Hindu mathematics has used the decimal system (the one we use) at least since 600AD. One of the most important influences on Hindu mathematics was that it was widely used in commerce. The average Hindu merchant was pretty fast in simple maths. If someone had a debt the numbers would be negative, if someone had a credit the numbers would be positive. Also, if someone had neither credit, nor debt, the numbers would add up to zero. Zero is an important number in the history of mathematics, and its relatively late appearance is due to the fact that many cultures had difficulty of conceiving 'nothing'. The concept of 'nothing', like in 'shunya', the void, or the concept of 'equilibrium', was already anchored in Hindu culture.

Around 700AD the general solution for the quadratic equation, this time using numbers, was devised by a Hindu mathematician called Brahmagupta, who, among other things, used irrational numbers; he also recognised two roots in the solution. The final, complete solution as we know it today came around 1100AD, by another Hindu mathematician called Baskhara^{4}. Baskhara was the first to recognise that any positive number has two square roots.

Around 820AD, near Baghdad, Mohammad bin Musa Al-Khwarismi, a famous Islamic mathematician^{5} who knew Hindu mathematics, also derived the quadratic equation. The algebra used by him was entirely rhetorical, and he rejected negative solutions. This particular derivation of the quadratic formula was brought to Europe by Jewish mathematician/astronomer Abraham bar Hiyya (whose Latinised name is Savasorda) who lived in Barcelona around 1100.

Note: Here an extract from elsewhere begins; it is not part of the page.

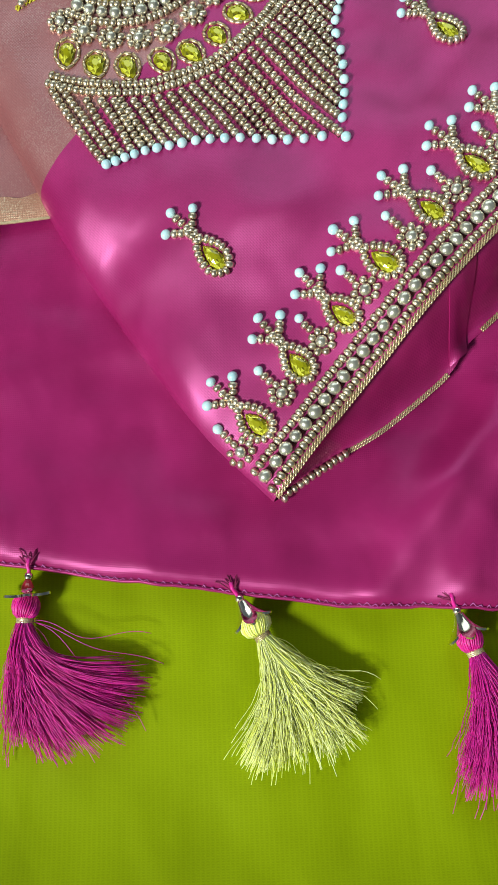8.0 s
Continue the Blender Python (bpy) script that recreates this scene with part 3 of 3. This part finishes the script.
# set stones in gold bezels
for k, (u, v) in enumerate(((-36.1, 19.0), (-32.6, 27.7), (-26.6, 34.8), (-18.4, 40.5), (-10.5, 44.1), (-1.3, 45.2), (8.2, 43.9), (16.7, 40.8), (25.0, 35.2), (33.0, 28.3), (39.4, 19.8))):
    h = 90 + 0.6 * (math.degrees(math.atan2(v - 2, u - 1)) - 90) + rnd.uniform(-7, 7)
    setting = cord(AT, loop(moved(drop_outline(6.2, 8.4, 22, 0.36), u, v, h)), 0.35, BEZEL, "stone_setting", blouse)
    bead("stone", STONE_ARC, setting, AT(u, v, h, 0.2), 2)
    for a, b, hh in along(loop(moved(drop_outline(6.9, 9.2, 22, 0.36), u, v, h)), 2.4):
        bead("bugle_bead", BUGLE, setting, AT(a, b, hh, 0.65))

# double row and fringe
for r in (49.2, 51.7):
    line = arc(1.6, 2.0, r, 158, 21, 64)
    row = cord(AT, line, 1.2, THREAD_SHADE, "bead_row", blouse, -0.6)
    string(AT, line, row, 1.75)


def fringe_end(u):
    return table(u, (-51.2, 52.4), (-41.8, 56.5), (-32.6, 63.2), (-23, 71), (-13.3, 80), (-3, 90.6), (0, 95.3), (3.4, 90.6), (10.3, 84.5), (19.3, 74.5), (24.0, 67.3), (30, 62.7), (39, 57), (50.0, 51.4))


for k in range(-17, 18):
    ub = 3.5 * k - 0.0287 * k * abs(k)
    ve = fringe_end(ub)
    ut = ub * 0.965 + 1.2 + (1.6 if k < -12 else 0)
    du = ut - 1.6
    vt = 2.0 + math.sqrt(max(0.0, 53.4**2 - du * du)) if abs(k) < 16 else 24.0 - (1.5 if k > 0 else 0)
    line = bent((ut, vt), (ub + rnd.uniform(-0.3, 0.3), ve - 1.4), rnd.uniform(-0.4, 0.4))
    # wide dark cord paints the shaded silk between strands
    strand = cord(AT, line, 2.7, THREAD_SHADE, "fringe_strand", blouse, -1.85)
    string(AT, line, strand, 1.93)
    bead("white_bead", WHITE, strand, AT(ub, ve, 90, 1.25))

# crowns and flowers above the hem
for k, (u, v, spin) in enumerate(((-72.0, 133.9, -3), (-53.0, 130.6, 4), (-35.5, 129.6, 0), (-19.1, 127.9, -7), (-0.3, 126.6, -4), (18.0, 126.0, -2), (33.2, 126.6, 4), (49.0, 127.4, -2), (64.5, 130.0, 2))):
    drop_motif(AT, u, v - 0.6, blouse, spin, 1.0)
for k, (u, v) in enumerate(((-79.6, 136.5), (-61.8, 133.3), (-44.4, 130.9), (-27.4, 130.0), (-9.9, 128.7), (8.2, 127.8), (26.0, 127.3), (40.7, 127.6), (56.1, 129.4), (72.0, 132.0))):
    fl = cord(AT, loop(arc(u, v, 1.8, 0, 330, 8)), 1.7, THREAD_SHADE, "flower", blouse, -1.2)
    flower(AT, u, v, fl, spin=11 * k)
    string(AT, [(u, v - 4.0), (u, v - 7.4)], fl, count=2)
    bead("white_bead", WHITE, fl, AT(u, v - 8.9, 90, 1.25))


# twisted gold piping along the edge of the underside, beads at its corner
LINING_AT = surface(sleeve_xy, lining_z)
for u0, u1 in ((-80, -21), (-5, 76)):
    line = [(lerp(u0, u1, k / 60), lining_end(lerp(u0, u1, k / 60))) for k in range(61)]
    piping = Geo()
    for back in (0.0, 0.75):
        chain(piping, LINING_AT, [(u, v - back) for u, v in line], k0=0.72)
    edge = part("lining_piping", piping.mesh("lining_piping", ZARI), blouse, "twisted gold zari piping")
    if u0 == -80:
        string(LINING_AT, line[:24], edge, 1.9, lift=0.8)

# gold braid along the sleeve's hem
for out in (0.0, 0.85):
    braid = Geo()
    chain(braid, AT, [(u, sleeve_hem(u) + out - 0.3) for u in [-81.5 + 1.5 * k for k in range(107)]], k0=0.85)
    part("hem_braid", braid.mesh("hem_braid", ZARI), blouse, "gold zari braid along the sleeve hem")

# hem: a row of pearls between two rows of beads
def hem_line(back, u0=-81.4, u1=77.0, n=120):
    return [(lerp(u0, u1, k / n), sleeve_hem(lerp(u0, u1, k / n)) - back) for k in range(n + 1)]


for back in (8.5, 2.1):
    row = cord(AT, hem_line(back), 1.1, THREAD_SHADE, "bead_row", blouse, -0.5)
    string(AT, hem_line(back), row, 1.85)
# cord drawn broad and dark as painted shade under the pearls
row = cord(AT, hem_line(5.3), 2.9, THREAD_SHADE, "pearl_string", blouse, -2.0)
for u, v, h in along(hem_line(5.3), 4.05):
    bead("pearl", BALL, row, AT(u, v, h, 1.7) @ Matrix.Scale(0.96, 4))

# scattered drops on the sleeve
for u, v, spin in ((-49.0, 92.8, 1), (47.6, 88.6, -3), (-4.0, -82.6, -4)):
    drop_motif(AT, u, v, blouse, spin)
part("chain_stitch", stitch.mesh("chain_stitch", YELLOW), blouse, "yellow chain-stitch outlines")

# scattered drops on the plain sleeve and the front
for x, y, turn, height in ((-54.5, 301, -12, fold_z), (-56, 238, -28, fold_z), (-9.5, 188.5, -8, fold_z), (-19.5, 72, -2, fold_z), (-57, 149, -30, fold_z), (-10.5, 326.2, 52, front_z), (31.8, 255.2, 54, front_z)):
    drop_motif(world_at(x, y, turn, height), 0, 0, blouse, stone=STONE_RED if y == 326.2 else STONE_DROP)
front_at = surface(lambda u, v: (u, v), front_z)
line = bent((28.6, 252.8), (37.4, 237.5), 2.2)
sprig = cord(front_at, line, 0.9, THREAD_SHADE, "bead_sprig", blouse, -0.5)
string(front_at, line, sprig)
bead("white_bead", WHITE, sprig, front_at(27.2, 254.8, 0, 1.25))


# ---- tassels ----
def petal_cap(n, r, length, flare):
    """Bell of pointed petals, along +x."""
    cap = Geo()
    for k in range(n):
        a0 = 2 * math.pi * k / n

        def leafy(a, b, a0=a0):
            w = (1 - b**2.6) * 0.78 + 0.06
            t = a0 + (a - 0.5) * 2 * w
            rad = 1.3 + (r - 1.3) * (0.45 * b + 0.55 * b**2.2)
            return length * (b - flare * b**3), rad * math.cos(t), rad * math.sin(t)
        cap.grid(leafy, 6, 8)
    return cap.mesh("flower_cap", SILVER)


FLAT_CAP, BELL_CAP = petal_cap(6, 7.0, 3.6, 0.55), petal_cap(5, 6.2, 7.4, 0.16)
KNOB = Geo().lathe([(-1.25, 0.4), (-0.8, 1.05), (0, 1.35), (0.8, 1.05), (1.25, 0.4)], 10).mesh("bead", SILVER)


def tassel(label, x, y, heading, floss, a0, a1, length, seed, head_r=3.6, bell=RED):
    """Tassel at its hanging point; heading and fan in degrees in the plane."""
    rd = random.Random(seed)
    root = tagged(new("tassel"), label, "tassel", "tassels along the blouse hem")
    root.location = (x * MM, y * MM, 3.0 * MM)
    root.rotation_euler = (0, 0, radians(heading))
    part("cord", Geo().tube([(-3.2, 0.3, 3.0), (-1.5, -0.2, 2.8), (0, 0, 1.4), (2.5, 0, 1.0)], 0.6, 6).mesh("cord", FLOSS_PINK), root)
    knot = Geo()
    for k in range(9):
        a, b = rd.uniform(-2.4, 2.4), rd.uniform(-1.2, 1.2)
        knot.tube([(-0.6, 0.3 * b, 2.2), (-1.8, 0.5 * a, 3.0 + 0.3 * b), (-3.4 + b, a, 2.6), (-4.6 + b, 1.5 * a, 2.2)], 0.2, 4)
    tagged(part("knot", knot.mesh("knot", THREAD_PINK), root, "frayed knot of dark magenta thread"), kind="stuff")
    part("bead", KNOB, root, "small silver bead", pose(1.7 * MM, 0, 1.1 * MM))
    core = Geo().lathe([(2.6, 0.9), (4.2, 1.7), (6.6, 2.2), (7.0, 1.6)], 12).mesh("bell", bell)
    part("bell", core, root, "", pose(0, 0, 1.3 * MM))
    part("flower_cap", FLAT_CAP if bell is RED else BELL_CAP, root, "silver flower cap", pose((4.6 if bell is RED else 2.6) * MM, 0, 1.6 * MM, 20, 6, rd.uniform(-8, 8)), thick=0.7)
    ball = Geo().lathe([(6.2, 1.0), (7.0, 2.5), (8.6, head_r * 0.95), (10.2, head_r), (11.8, head_r * 0.86), (13.0, 2.0)], 16)
    part("head", ball.mesh("head", floss), root, "", pose(0, 0, 1.4 * MM))
    winding = Geo()
    for k in range(34):
        a = 2 * math.pi * k / 34 + rd.uniform(-0.06, 0.06)
        winding.tube([(x, (r + 0.08) * math.cos(a + 0.12 * j), 1.4 + (r + 0.08) * math.sin(a + 0.12 * j)) for j, (x, r) in enumerate(((6.4, 1.4), (7.0, 2.5), (8.6, head_r * 0.95), (10.2, head_r), (11.8, head_r * 0.86), (12.9, 2.1)))], rd.uniform(0.2, 0.34), 4)
    tagged(part("winding", winding.mesh("winding", floss), root), kind="stuff")
    wrap = Geo()
    wrap.tube([(12.7 + 0.09 * k / 2.5, 2.15 * math.cos(k * 0.5), 1.3 + 2.0 * math.sin(k * 0.5)) for k in range(52)], 0.32, 5)
    part("binding", wrap.mesh("binding", ZARI), root, "gold thread binding")
    skirt = Geo()
    clumps = [(rd.random(), rd.uniform(0.82, 1.04), rd.uniform(-2.0, 2.0), rd.uniform(-1.5, 2.5)) for k in range(26)]
    for k in range(1700):
        t = (k + rd.random()) / 1700
        t = 0.5 + 0.5 * math.copysign(abs(2 * t - 1) ** 0.85, 2 * t - 1)
        c = min(clumps, key=lambda q: abs(q[0] - t))
        t = lerp(t, c[0], 0.45)
        ang = radians(lerp(a0, a1, t) + rd.gauss(0, 3.5))
        l = length * rd.uniform(0.74, 1.05) * c[1] * (1 - 0.10 * abs(2 * t - 1))
        o = rd.uniform(0, 6.28)
        rr = 1.9 * math.sqrt(rd.random())
        p0 = Vector((13.2, rr * math.cos(o), 1.3 + rr * math.sin(o)))
        lift = rd.uniform(-2.2, 2.4) + c[3] * 0.7
        p1 = p0 + Vector((l * 0.45, (t - 0.5) * 6 + rd.gauss(0, 1.0), lift * 0.5 + 1.2))
        p2 = p0 + Vector((l * math.cos(ang), l * math.sin(ang), -2.6 + 0.5 * (lift + 2.2)))
        wob, ph = 0.8 * c[2] + rd.uniform(-0.8, 0.8), 4 * c[0] + rd.uniform(0, 1)
        kink, ph2, fast = rd.uniform(0.15, 0.5), rd.uniform(0, 6.28), rd.uniform(18, 30)
        pts = []
        for j in range(15):
            s = j / 14
            p = p0 * (1 - s) ** 2 + p1 * 2 * s * (1 - s) + p2 * s * s
            pts.append((p.x, p.y + wob * math.sin(s * 7 + ph) * s + kink * math.sin(s * fast + ph2) * min(1, 2 * s), max(-2.3, p.z + (0.3 * math.sin(s * 5 + ph) + kink * math.cos(s * fast + ph2)) * s)))
        skirt.tube(pts, rd.uniform(0.12, 0.22), 3, lambda s: 1 - 0.4 * s)
    for k in range(9):
        ang = radians(lerp(a0 - 8, a1 + 8, rd.random()))
        l = length * rd.uniform(0.8, 1.08)
        bend, curl = rd.uniform(-13, 13), rd.uniform(0.6, 1.6)
        skirt.tube([(13.5 + l * s * math.cos(ang) - (bend * s * s + curl * math.sin(s * 9)) * math.sin(ang), l * s * math.sin(ang) + (bend * s * s + curl * math.sin(s * 9)) * math.cos(ang), 1.2 + 2 * s * (1 - s) * 4 - 2.6 * s) for s in [j / 16 for j in range(17)]], 0.11, 3)
    part("thread_skirt", skirt.mesh("thread_skirt", floss), root, "fan of loose silk threads")
    return root


tassel("magenta silk tassel with silver flower cap on the blouse hem", 51, 87, -96, FLOSS_PINK, -2, 66, 41, 1)
tassel("pale yellow silk tassel with silver flower cap on the blouse hem", 107.5, 76.5, -62, FLOSS_YELLOW, -38, 28, 39, 2, 4.2, SILVER)
tassel("magenta silk tassel, cap turned up, on the blouse hem", 166.5, 69, -72, FLOSS_PINK, -28, 26, 42, 3, 3.4, SILVER)
tassel("yellow tassel half hidden under the plain sleeve", 3, 97, -170, FLOSS_YELLOW, -20, 20, 30, 4, 3.8, RED)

With the Renaissance in Europe, academic attention came back to original mathematical problems. By 1545 Girolamo Cardano, who was a typical Renaissance scientist (ie, interested in alchemy, occultism and suchlike), and one of the best algebraists of his time, compiled the works related to the quadratic equations - that is, he blended Al-Khwarismi's solution with the Euclidean geometry. He was possibly not the first or only one, but the most famous. In his (mainly rhetorical) works he allows for the existence of complex, or imaginary numbers - that is, roots of negative numbers. At the end of the 16th Century the mathematical notation and symbolism was introduced by amateur-mathematician François Viète, in France. In 1637, when René Descartes published *La Géométrie*, modern Mathematics was born, and the quadratic formula has adopted the form we know today.